Cut Light
A chilly morning and reasonable temperatures again. The sun is trying to break free from high clouds bisecting the sky into white and blue, but they lurk in the southern half, blocking its way. Out my back window I could be farther north for the spruce trees reaching into the sky and filling my view. A white and a Norway, content in their 40-50 year growing places, harkening back to mid-century, after the world war, when coffers were flush and Americans retreated to their protected hovels and houses and built fences and planted trees and stopped asking hard questions of their government. That history has been witnessed by these silent sentries, a world transformed, a culture, fully materialized, consumption, replacing political freedoms and civic pride with acquisition of more stuff, empty promises of meaning through wealth. There is a murmur underneath the great roar of commerce, questions shooting in from every side. Is this the true path of life? Are these the values that we intend to live for, perhaps die for, fight for and protect? Who has won in this dawning century? Has the poison of greed and self-interest completely consumed the better nature of human kindness and generosity? I am not innocent myself, feeling less than generous toward those I perceive as misguided, toward the great mass of corrupted men and women, even, at times toward neighbors and friends. It is difficult to stand like sentries, to merely witness the changes and not feel moved to push back. When do we break? When do we flourish anew?
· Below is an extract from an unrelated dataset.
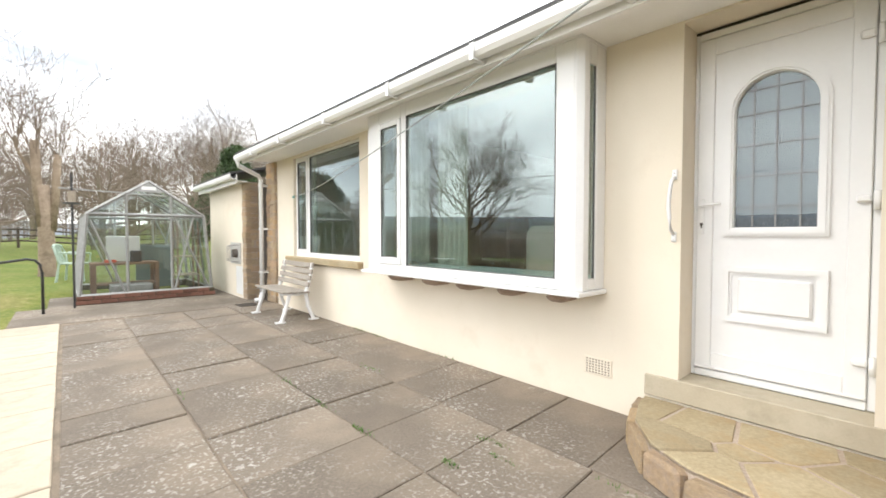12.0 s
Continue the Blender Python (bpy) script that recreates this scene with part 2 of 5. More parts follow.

I notice three species of oak growing within ten feet of where I sit in this urbanized settled little town of Maynard. Here, where earth has been filled and packed, where a century of lead paint has drained into the ground, trucks have driven, buildings have have been built and removed, not once, but twice. Where smoke and soot and pesticides and hebicides have been dumped, three species of oak stand tall, taking their place in my landscape. Reminding us all. Challenging us to remember.